One of New York’s most notable features, no matter what the season, is its restaurant scene. Recommending just a couple of stops is impossible – there are world-class eateries for any tastes. Check out the Zagat Survey, a handy little guide, or similar books for a comprehensive look at all of the city’s major restaurants.

But for heaven’s sake, avoid the theme restaurants that are seeping through midtown Manhattan like an oil slick. Specifically designed to cater to you, the wary tourist in search of a comfortably familiar eatery, these vapid blights are a waste of time (lines to get in stretch for a block) and money (unless you consider a bland $8.95 hamburger a bargain). Skip the Hard Rock Cafe, Planet Hollywood, et al. – you can do much better in New York.

The preferred method of getting around town is the cab. You can drive in New York, but I wouldn’t recommend it. Imagine Union Avenue with about three times as much breakneck-speed traffic, with zero regard for lane stripes. A few turns around Manhattan, and you’ll come back to Memphis wanting to kiss the morons who don’t signal turns.

Anyone who’s ever visited New York comes back with unforgettable stories.
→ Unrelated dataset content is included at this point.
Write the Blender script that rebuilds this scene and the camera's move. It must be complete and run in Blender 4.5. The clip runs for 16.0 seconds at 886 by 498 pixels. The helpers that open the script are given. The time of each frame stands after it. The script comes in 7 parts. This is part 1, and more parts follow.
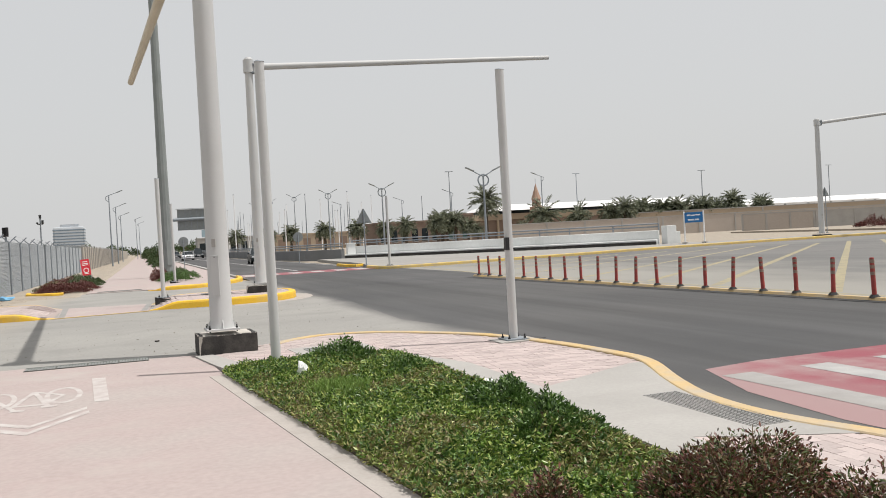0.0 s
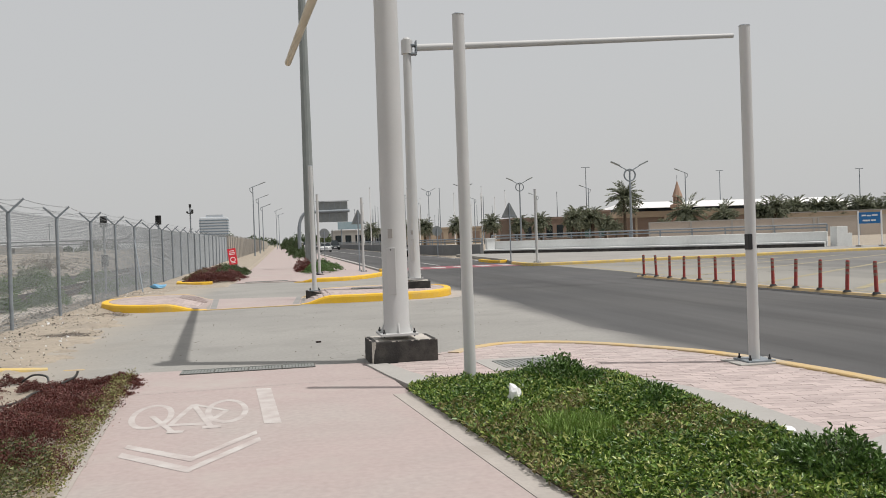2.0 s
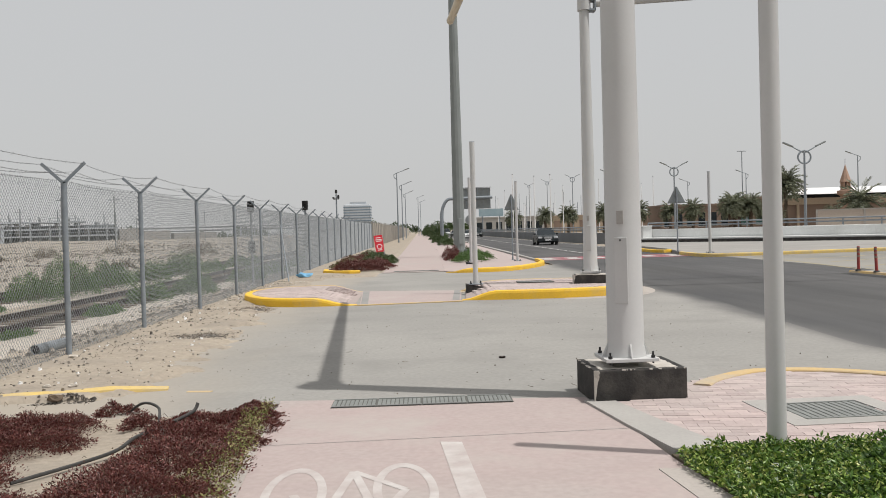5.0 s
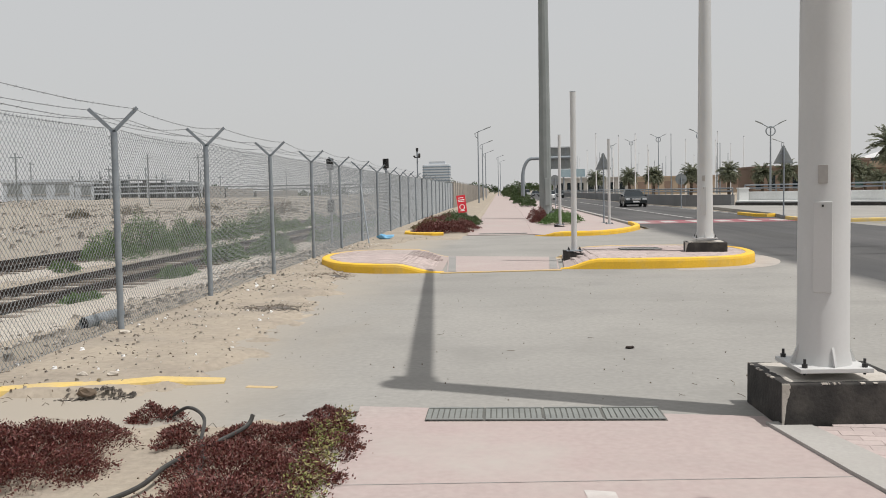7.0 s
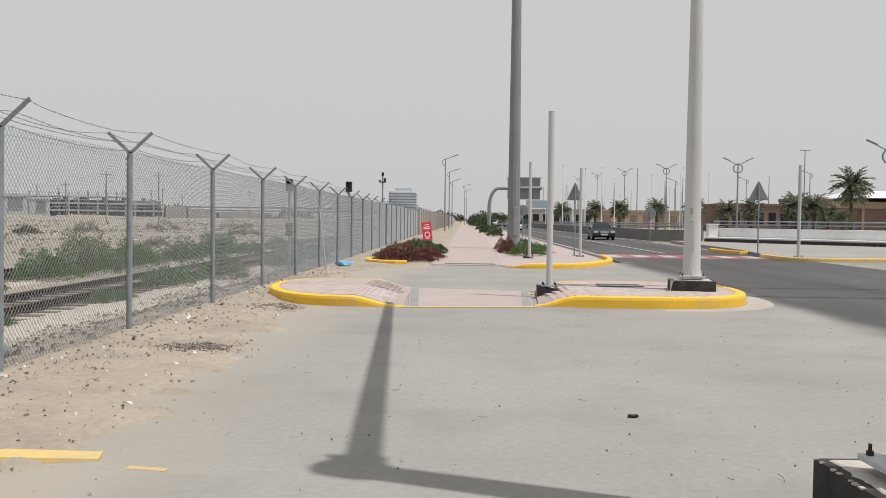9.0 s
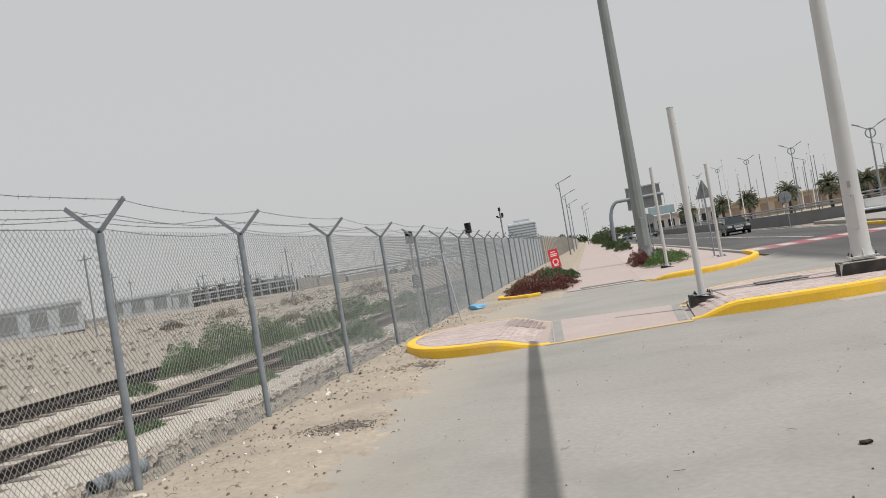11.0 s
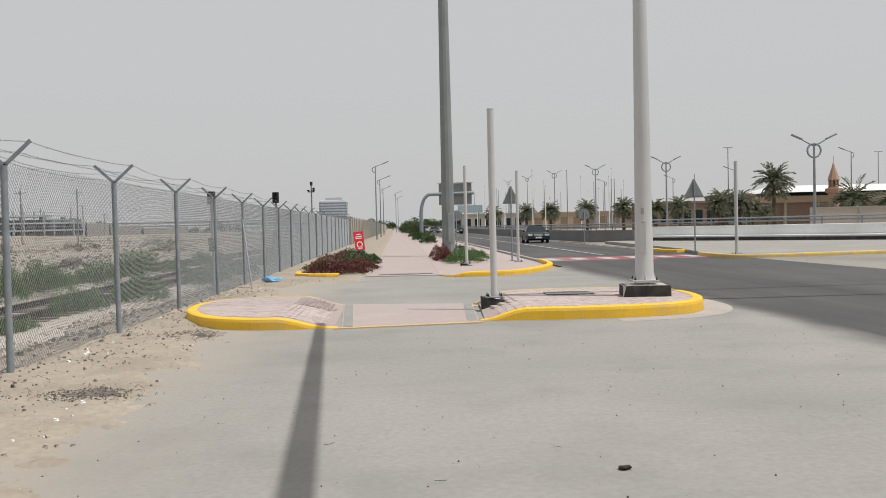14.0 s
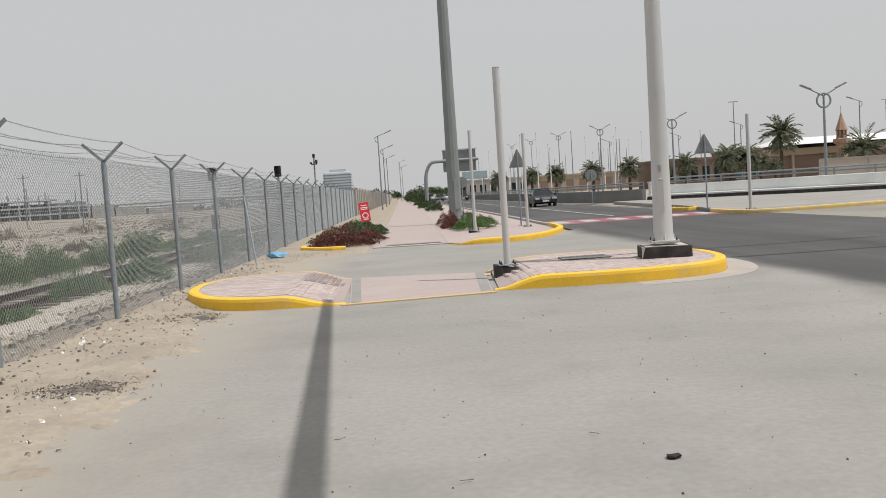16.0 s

Four years ago, I proposed to my wife in Rockefeller Center on New Year’s Eve; eight hours later, she was in the hospital for an emergency appendectomy. As I sat in a Manhattan emergency room, I saw a man carrying his daughter’s finger in a sandwich Baggie, a mentally disturbed fellow locked in a dark room continually begging me to let him out, and an orderly wearing a Grim Reaper tie – and this was within the first 15 minutes.

Then this past October, as we lined up to run the New York Marathon, a camera crew from ABC’s World News Tonight asked me to carry a small camera and follow a geriatric marathoner for a few miles. I ended up on national TV following this staggering fellow, desperately trying to remember my Boy Scout CPR training.

Bottom line – the city has much to offer anyone, even dedicated Yankeephobes. So go. You think you can find the Big Apple’s brand of memorable insanity anywhere in the Mid-South? Fuhgeddaboudit.